- Location: Northern Administration District, Saskatchewan
- Coordinates: 54°32′00″N 107°10′02″W﻿ / ﻿54.5334°N 107.1673°W
- Part of: Churchill River drainage basin
- Primary inflows: Mirasty River
- Primary outflows: Beaupré Creek
- Basin countries: Canada
- Surface elevation: 465 m (1,526 ft)
- Settlements: None

= Beaupré Lake =

Lake in Saskatchewan, Canada

Beaupré Lake is a lake in the Canadian province of Saskatchewan. It is located in Saskatchewan's Northern Administration District in the Boreal Shield Ecozone of Canada. Access to the lake is from Highway 924.

== Description ==
Beaupré Lake is situated in boreal forest surrounded by glacier-carved hills and muskeg. Several small creeks feed into the lake with the primary inflow being the Mirasty River, which originates at Mirasty Lake. Beaupré Creek, located at Christie Bay at the lake's western end, is the outflow. Beaupré Creek flows west from Beaupré Lake and into Sled Lake. Sled Lake is connected to Doré Lake via the Doré River. Beaupré Lake is in the Beaver River drainage basin.

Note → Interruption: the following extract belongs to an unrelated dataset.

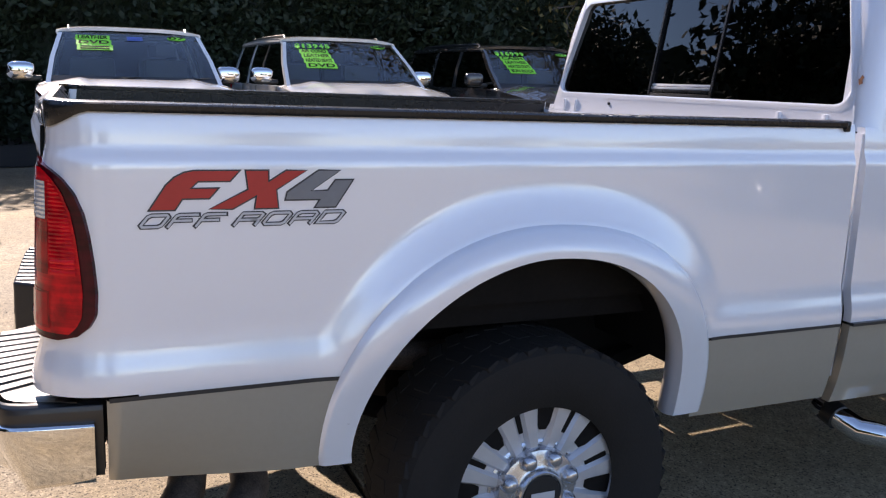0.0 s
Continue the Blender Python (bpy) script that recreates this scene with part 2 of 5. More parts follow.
def stroke_letter(ch, w, h, width, rise, slope=0.0, shear=0.0):
    """One letter of flat strokes with sloping sides, centred in the xy plane."""
    bm = bmesh.new()
    for path in STROKES[ch]:
        pts = [Vector(((a - 0.5) * (w - width) + shear * (b - 0.5) * h, (b - 0.5) * (h - width))) for a, b in path]
        closed = (pts[0] - pts[-1]).length < 1e-6
        ext = [(pts[0] - pts[1]).normalized() * width / 2, (pts[-1] - pts[-2]).normalized() * width / 2]
        if not closed:
            pts[0], pts[-1] = pts[0] + ext[0], pts[-1] + ext[1]
        rows = []
        for i, p in enumerate(pts):
            d0 = (p - pts[i - 1]).normalized() if i else (pts[1] - p).normalized()
            d1 = (pts[i + 1] - p).normalized() if i < len(pts) - 1 else d0
            n0, n1 = Vector((-d0.y, d0.x)), Vector((-d1.y, d1.x))
            m = (n0 + n1).normalized()
            m = m / max(0.5, m.dot(n0))
            rows.append([bm.verts.new((p.x + m.x * o, p.y + m.y * o, z)) for o, z in ((-width / 2 - slope, 0), (-width / 2, rise), (width / 2, rise), (width / 2 + slope, 0))])
        for a, b in zip(rows, rows[1:]):
            for k in range(3):
                bm.faces.new((a[k], a[k + 1], b[k + 1], b[k]))
        bm.faces.new(rows[0])
        bm.faces.new(rows[-1][::-1])
    return bm

# ---- the pickup truck: its side section ----
SECTION = [(0.52, 0.950), (0.57, 0.965), (0.62, 0.977), (0.70, 0.988), (0.80, 0.994), (0.835, 0.995), (0.865, 0.991), (0.905, 0.981), (0.94, 0.977), (1.05, 0.976), (1.20, 0.973),
           (1.30, 0.972), (1.319, 0.9705), (1.340, 0.960), (1.375, 0.958), (1.41, 0.953), (1.43, 0.947)]
AY, AZ = 1.19, 0.60


def side_x(z):
    return sum(curve_at(SECTION, z + d) for d in (-0.007, -0.0035, 0, 0.0035, 0.007)) / 5


def arch_rho(y, z, front, rear, top, nf, nr):
    """1 on the arch's edge, less inside."""
    u, w = (y - AY) / (front if y > AY else rear), max(0, z - AZ) / top
    n = nf if y > AY else nr
    return (abs(u) ** n + w ** n) ** (1 / n)


def arch_point(a, front, rear, top, nf, nr):
    """A point of the arch's edge; a from 0 (rear foot) to 1 (front foot); beyond the centre line it runs straight down."""
    t = -0.05 + 1.10 * a
    if t <= 0:
        return AY - rear - 0.25 * t * 0.3, AZ + 0.5 * t
    if t >= 1:
        return AY + front, AZ - 0.5 * (t - 1)
    c, s = math.cos(math.pi * t), math.sin(math.pi * t)
    n, r = (nr, rear) if c > 0 else (nf, front)
    return AY - math.copysign(abs(c) ** (2 / n), c) * r, AZ + abs(s) ** (2 / n) * top


OUTER = (0.58, 0.585, 0.56, 2.45, 2.0)
INNER = (0.475, 0.505, 0.482, 2.3, 1.87)


SWELL = [(0.60, 0.0), (0.72, 0.010), (0.80, 0.022), (0.90, 0.034), (1.00, 0.038), (1.10, 0.036), (1.18, 0.033), (1.32, 0.022)]
LIP = [(0.53, 0.972), (0.60, 0.984), (0.70, 1.004), (0.82, 1.029), (0.95, 1.048), (1.08, 1.057)]


def lip_x(z):
    """How far out the edge of the wheel opening stands at height z."""
    return sum(curve_at(LIP, z + d) for d in (-0.03, -0.01, 0.01, 0.03)) / 4


def tuck(y, z):
    """The lower panel turns in under the rear corner."""
    return 0.080 * ease((0.60 - y) / 0.50) * max(0, (0.80 - z) / 0.24) ** 1.7


def skin_x(y, z):
    """The outer skin of the right-hand side behind the rounded corner, its shoulder running up round the wheel."""
    x = side_x(z)
    swell = curve_at(SWELL, z) * min(1, max(0, (1.19 - arch_rho(y, z, *OUTER)) / 0.19)) ** 1.6
    rise = max(0, x - 0.973)
    if z < 0.62 or swell <= 0:
        return x - tuck(y, z)
    e = 0.014 * min(1, swell / 0.014)
    both = 0.5 * (rise + swell + math.sqrt((rise - swell) ** 2 + e * e) - 0.3 * e)
    return x - rise + both - tuck(y, z)


# the plan of the rear corner: arc length, x offset from the side, y
CORNER = [(0.838, 0.020), (0.86, 0.021), (0.885, 0.025), (0.908, 0.034), (0.930, 0.050), (0.947, 0.072), (0.959, 0.099), (0.967, 0.130), (0.970, 0.165), (0.970, 0.20)]


def corner_at(u, z, out=0.0):
    """u from 0 (edge of the tailgate) to 1 (side, 0.2 m ahead)."""
    k = u * (len(CORNER) - 1)
    i = min(int(k), len(CORNER) - 2)
    a, b = Vector(CORNER[i]), Vector(CORNER[i + 1])
    p, d = a.lerp(b, k - i), (b - a).normalized()
    n = Vector((d.y, -d.x))
    if i + 2 < len(CORNER):
        d2 = (Vector(CORNER[i + 2]) - b).normalized()
        n = n.lerp(Vector((d2.y, -d2.x)), k - i).normalized()
    dx = (side_x(z) - 0.970) + out
    w = 0.35 + 0.65 * n.x if dx < 0 else 1.0
    q = p + n * dx * w
    return Vector((q.x, q.y + 0.042 * (z - 1.05) * (1 - u) ** 1.5, z))


def body_side(y0, y1, z0, z1, ny, nz, mat, name, parent, arch=False, lip=True, flip=1):
    """A pressed side panel with turned-in edges; flip = -1 for the left-hand side."""
    keep = (lambda c: arch_rho(c.y, c.z, *OUTER) > 0.93 and not (c.z < AZ and abs(c.y - AY) < 0.56)) if arch else None
    bm = grid(ny, nz, lambda u, v: (skin_x(y0 + (y1 - y0) * u, z0 + (z1 - z0) * v) if arch else side_x(z0 + (z1 - z0) * v), y0 + (y1 - y0) * u, z0 + (z1 - z0) * v), keep=keep)
    if lip:
        edges = [e for e in bm.edges if e.is_boundary and (all(abs(v.co.y - y0) < 1e-4 for v in e.verts) or all(abs(v.co.y - y1) < 1e-4 for v in e.verts))]
        out = bmesh.ops.extrude_edge_only(bm, edges=edges)
        for v in out["geom"]:
            if isinstance(v, bmesh.types.BMVert):
                v.co.x -= 0.03
    if flip < 0:
        bmesh.ops.scale(bm, vec=(-1, 1, 1), verts=bm.verts)
        bmesh.ops.reverse_faces(bm, faces=bm.faces)
    return part(name, bm, mat, parent, angle=50)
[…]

== Beaupré Creek Recreation Site ==
Beaupré Creek Recreation Site is a provincial recreation site located at the start of Beaupré Creek on the lake's western shore. The 20 ha park was founded in 1986 and has a picnic area and access to Beaupré Lake. Adjacent to the park along the creek is a resort called Beaupre Creek Lodge & Cabins. Access is from Highway 924.